**Written exercise**
Look through the material and copy each line holding "stands".
****************
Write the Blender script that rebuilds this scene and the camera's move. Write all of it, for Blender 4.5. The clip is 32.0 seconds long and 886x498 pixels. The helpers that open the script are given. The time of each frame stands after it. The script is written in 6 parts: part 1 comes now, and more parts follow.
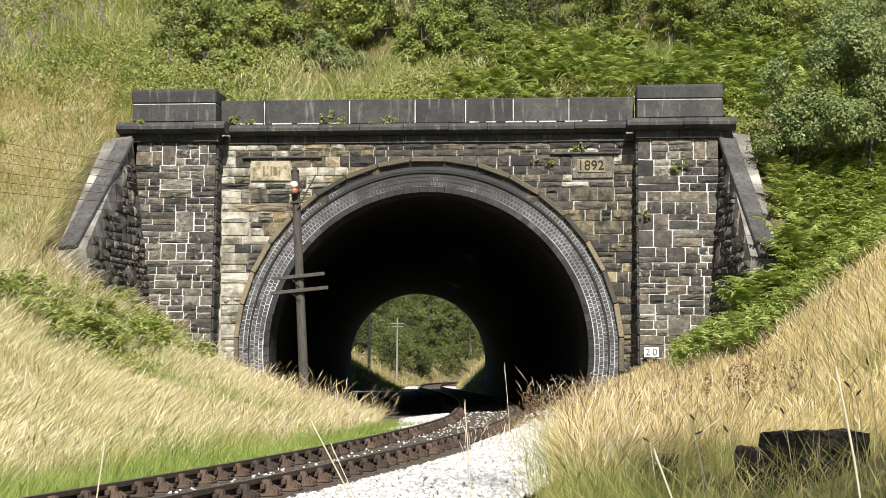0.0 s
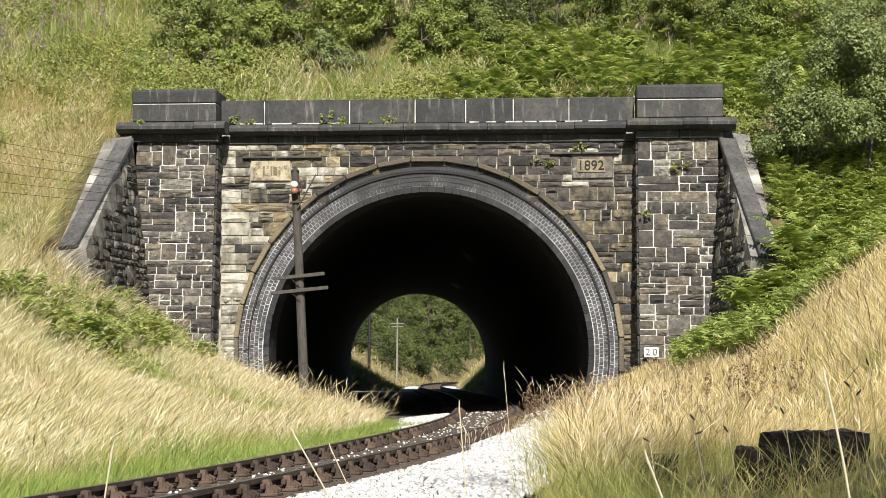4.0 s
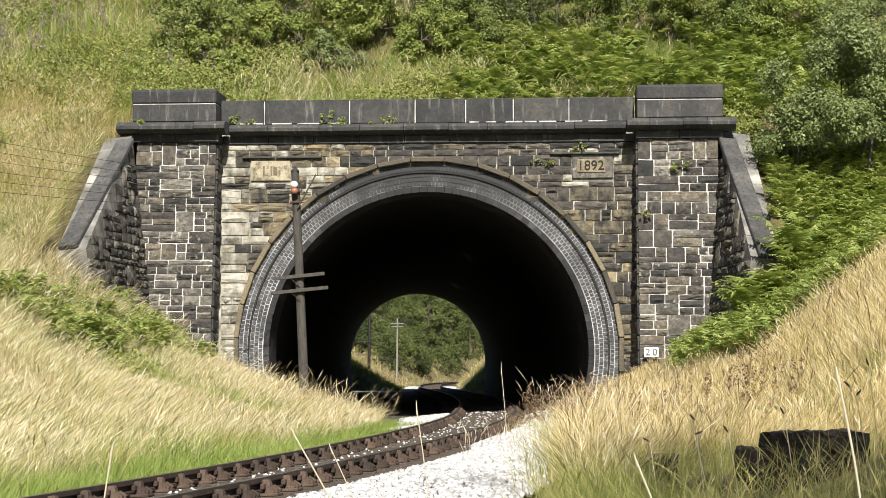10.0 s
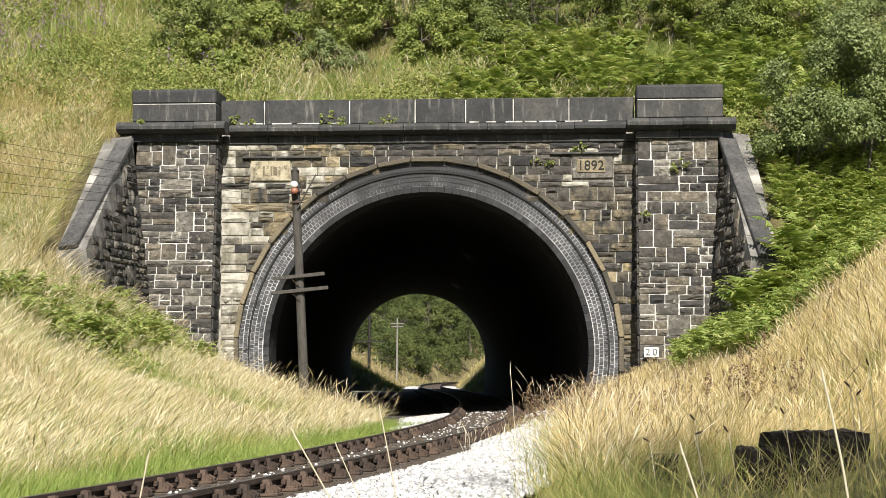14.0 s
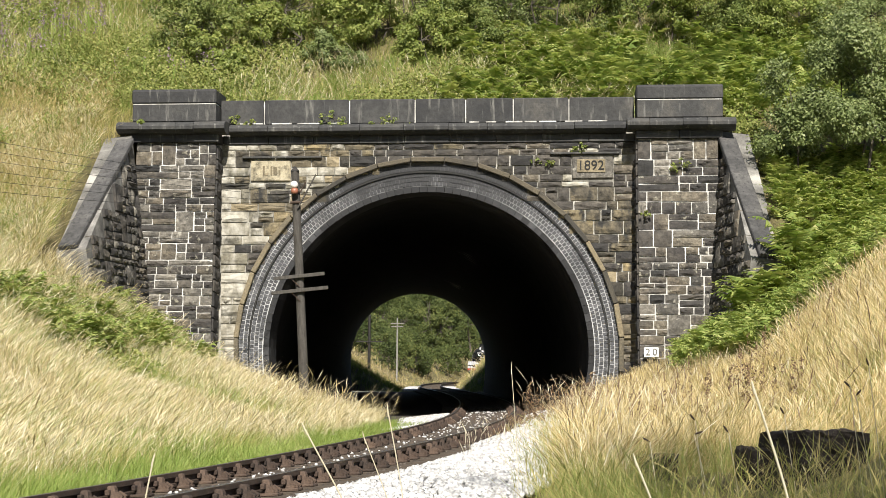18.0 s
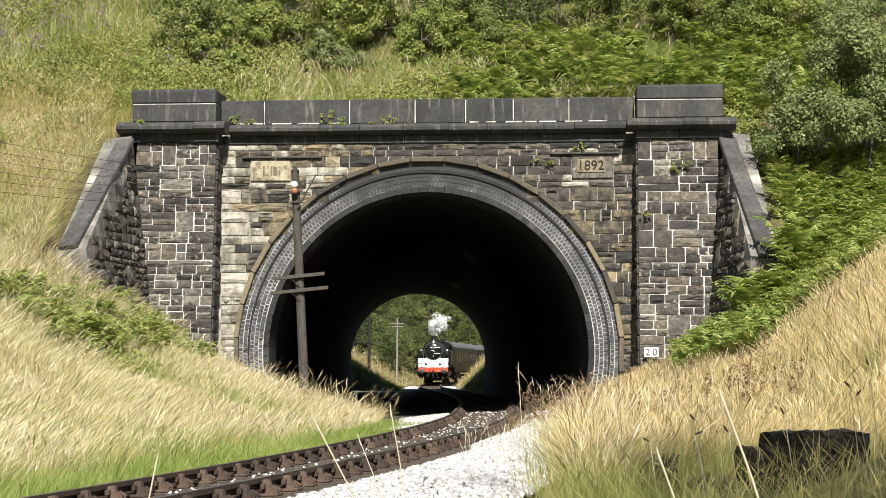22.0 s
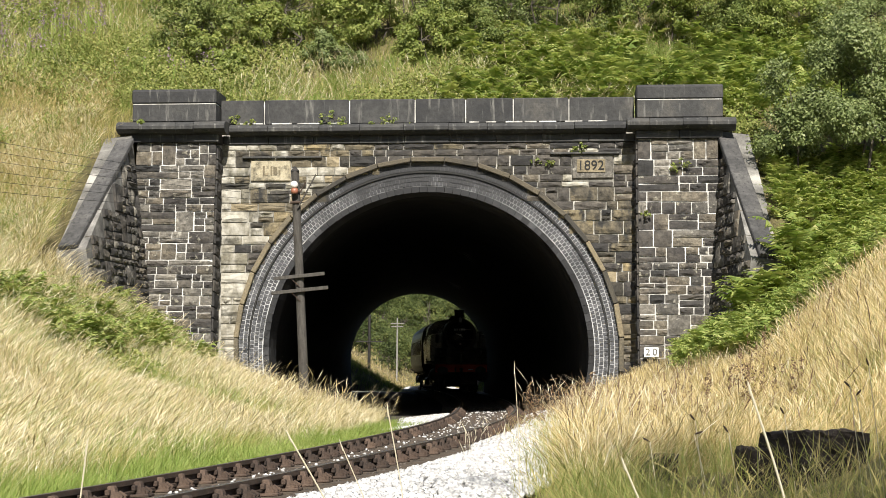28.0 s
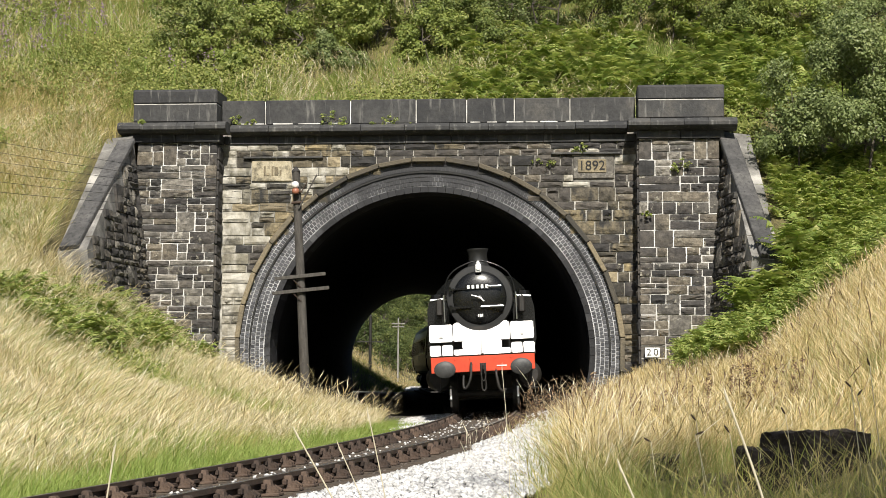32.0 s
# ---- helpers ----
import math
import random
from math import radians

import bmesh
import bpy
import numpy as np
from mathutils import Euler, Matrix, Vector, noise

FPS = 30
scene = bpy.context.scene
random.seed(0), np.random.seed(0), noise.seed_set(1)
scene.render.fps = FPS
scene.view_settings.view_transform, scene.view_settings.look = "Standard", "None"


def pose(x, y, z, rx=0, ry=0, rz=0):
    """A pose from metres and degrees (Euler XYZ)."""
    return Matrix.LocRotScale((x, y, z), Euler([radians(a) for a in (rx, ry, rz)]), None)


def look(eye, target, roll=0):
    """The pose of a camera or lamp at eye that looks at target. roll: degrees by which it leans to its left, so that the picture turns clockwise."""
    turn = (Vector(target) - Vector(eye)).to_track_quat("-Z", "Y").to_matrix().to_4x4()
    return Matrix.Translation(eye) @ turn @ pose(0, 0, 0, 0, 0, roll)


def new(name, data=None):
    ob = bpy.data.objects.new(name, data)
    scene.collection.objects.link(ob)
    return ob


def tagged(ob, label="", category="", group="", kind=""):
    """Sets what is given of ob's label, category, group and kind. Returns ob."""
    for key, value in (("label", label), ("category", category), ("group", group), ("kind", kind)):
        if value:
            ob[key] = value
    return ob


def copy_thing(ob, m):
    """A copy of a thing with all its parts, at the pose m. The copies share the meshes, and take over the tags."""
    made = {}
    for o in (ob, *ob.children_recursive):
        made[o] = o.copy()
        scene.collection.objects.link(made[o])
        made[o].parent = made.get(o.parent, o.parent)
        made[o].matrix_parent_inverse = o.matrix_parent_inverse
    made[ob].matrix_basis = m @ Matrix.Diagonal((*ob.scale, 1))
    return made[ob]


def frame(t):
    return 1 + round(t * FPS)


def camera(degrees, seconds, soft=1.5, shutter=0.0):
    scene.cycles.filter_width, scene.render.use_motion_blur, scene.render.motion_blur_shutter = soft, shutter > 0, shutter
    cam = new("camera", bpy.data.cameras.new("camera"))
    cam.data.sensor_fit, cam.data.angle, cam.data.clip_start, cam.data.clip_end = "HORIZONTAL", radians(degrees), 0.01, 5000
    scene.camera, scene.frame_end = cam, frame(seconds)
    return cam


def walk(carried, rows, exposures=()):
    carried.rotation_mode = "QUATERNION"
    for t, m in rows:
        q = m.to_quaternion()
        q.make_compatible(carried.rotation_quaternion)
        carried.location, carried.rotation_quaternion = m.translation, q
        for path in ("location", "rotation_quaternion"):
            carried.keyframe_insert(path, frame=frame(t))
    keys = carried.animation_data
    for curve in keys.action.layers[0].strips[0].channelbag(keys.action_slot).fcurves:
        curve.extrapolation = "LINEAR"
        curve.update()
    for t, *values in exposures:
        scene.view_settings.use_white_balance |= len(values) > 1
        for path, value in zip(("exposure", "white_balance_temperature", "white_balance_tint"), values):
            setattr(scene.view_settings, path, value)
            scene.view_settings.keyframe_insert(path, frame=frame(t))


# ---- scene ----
SECONDS = 32.0
EYE = Vector((-0.41, -48.0, 1.1))

# ---- camera: a tripod beside the line, a slight knock at the very end ----
cam = camera(26.28, SECONDS, soft=0.75, shutter=0.0)
AIM = EYE + 48.0 * Vector((0.01667, 1.0, 0.0625))
AIM_END = AIM + Vector((-0.026, 0.0, 0.004))
walk(cam, [(0.0, look(EYE, AIM)), (16.0, look(EYE, AIM)), (31.2, look(EYE, AIM)), (SECONDS, look(EYE, AIM_END))],
     exposures=[(0.0, 0.64), (31.0, 0.64), (SECONDS, 0.46)])

# ---- sky and sun ----
SUN_AZ = -3.0        # degrees the sun stands to the right of the line behind the camera
SUN_EL = 42.5
world = bpy.data.worlds.new("sky")
scene.world = world
world.use_nodes = True
wn = world.node_tree.nodes
sky = wn.new("ShaderNodeTexSky")
sky.sky_type = "NISHITA"
sky.sun_disc = False
sky.sun_elevation = radians(SUN_EL)
sky.sun_rotation = radians(180 + SUN_AZ)
world.node_tree.links.new(sky.outputs[0], wn["Background"].inputs[0])
wn["Background"].inputs[1].default_value = 0.055
sun_light = bpy.data.lights.new("sun", "SUN")
sun_light.energy = 5.0
sun_light.angle = radians(0.53)
sun_light.color = (1.0, 0.95, 0.86)
sun = new("sun", sun_light)
SUN_DIR = Vector((-math.sin(radians(SUN_AZ)) * math.cos(radians(SUN_EL)), -math.cos(radians(SUN_AZ)) * math.cos(radians(SUN_EL)), math.sin(radians(SUN_EL))))
sun.matrix_world = look(SUN_DIR * 80, (0, 0, 0))


# ---- mesh helpers ----
def add_box(bm, c, s, m=None, bevel=0.0):
    """A box of size s about c, turned by m, with its edges broken by bevel."""
    made = bmesh.ops.create_cube(bm, size=1.0)["verts"]
    bmesh.ops.scale(bm, vec=s, verts=made)
    if bevel:
        edges = list({e for v in made for e in v.link_edges})
        out = bmesh.ops.bevel(bm, geom=edges, offset=bevel, segments=1, affect="EDGES", profile=0.5)
        made = list({v for f in out["faces"] for v in f.verts} | {v for v in made if v.is_valid})
    t = Matrix.Translation(c) @ (m if m else Matrix())
    bmesh.ops.transform(bm, matrix=t, verts=made)
    return made


def add_rod(bm, a, b, r0, r1=None, n=10, caps=True):
    a, b = Vector(a), Vector(b)
    d = b - a
    m = Matrix.Translation((a + b) / 2) @ d.to_track_quat("Z", "Y").to_matrix().to_4x4()
    return bmesh.ops.create_cone(bm, cap_ends=caps, cap_tris=False, segments=n, radius1=r0, radius2=r0 if r1 is None else r1,
                                 depth=d.length, matrix=m)["verts"]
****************
**Reply**
Write the Blender script that rebuilds this scene and the camera's move. Write all of it, for Blender 4.5. The clip is 32.0 seconds long and 886x498 pixels. The helpers that open the script are given. The time of each frame stands after it. The script is written in 6 parts: part 1 comes now, and more parts follow.
SUN_AZ = -3.0        # degrees the sun stands to the right of the line behind the camera